Wednesday, December 23, 2009

Visit to the Essl Museum

Took a ten-minute ride to the Essl Museum, a really beautiful modern art gallery.

B says the guy who founded it is a millionaire art collector who owns the Austrian equivalent of Home Depot.

Visit their website and look at how architecturally striking the space is---I was really impressed with it.

view of the large third floor gallery at the Essl Museum

Three pieces of art caught my eye:

Wall sculpture made of glued-together empty toilet paper rolls.

This piece measures about six feet square. I might make one of these for my house, but I'd want to paint the rolls, maybe run some colorful fabric inside each "pipe" so it would show through the gaps.

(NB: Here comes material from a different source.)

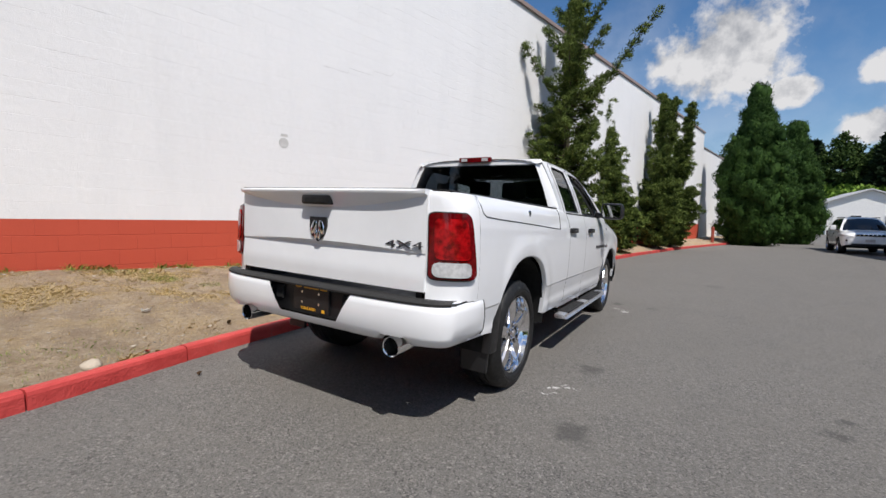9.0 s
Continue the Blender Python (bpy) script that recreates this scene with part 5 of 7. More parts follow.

The second thing I liked, unfortunately, I failed to get a pic of. But here's what the artist, Alem Korkut, did---he put some kind of vibrating mechanism under a tray, about the size of a cookie sheet. On top of that he put a piece of white paper. Then he started the vibrator and dumped some ball bearings on the paper, each of which had been dipped in black paint.

So as the surface vibrated, the balls jiggled around and lurched here and there and created a kind of random pattern. At any point in the process you could stop the vibrator, remove the ball bearings, and there's your art to hang on the wall. There were video screens showing exactly how the guy did it.

Again, the only thing I would change would be to use different colors on the ball bearings. First black, then the next color, then the next. I might try this at home, too.

Finally, this thing below. It was ingenious, we thought----a bust of David, on which is projected moving eyes and lips, the lips reciting a Hungarian freedom poem, in Chinese, and behind it all a red piece of fabric. When you look at the shadow of the bust on the fabric, you see yellow stars for eyes and a mouth on the shadow "head."

Modern Art at Essl Museum, Austria from John X on Vimeo.

The artist is named David Adamko, and you can check out his website for the full video of the installation.

Thanks to B who helped me find the names and websites here, after I forgot my notes back at the museum!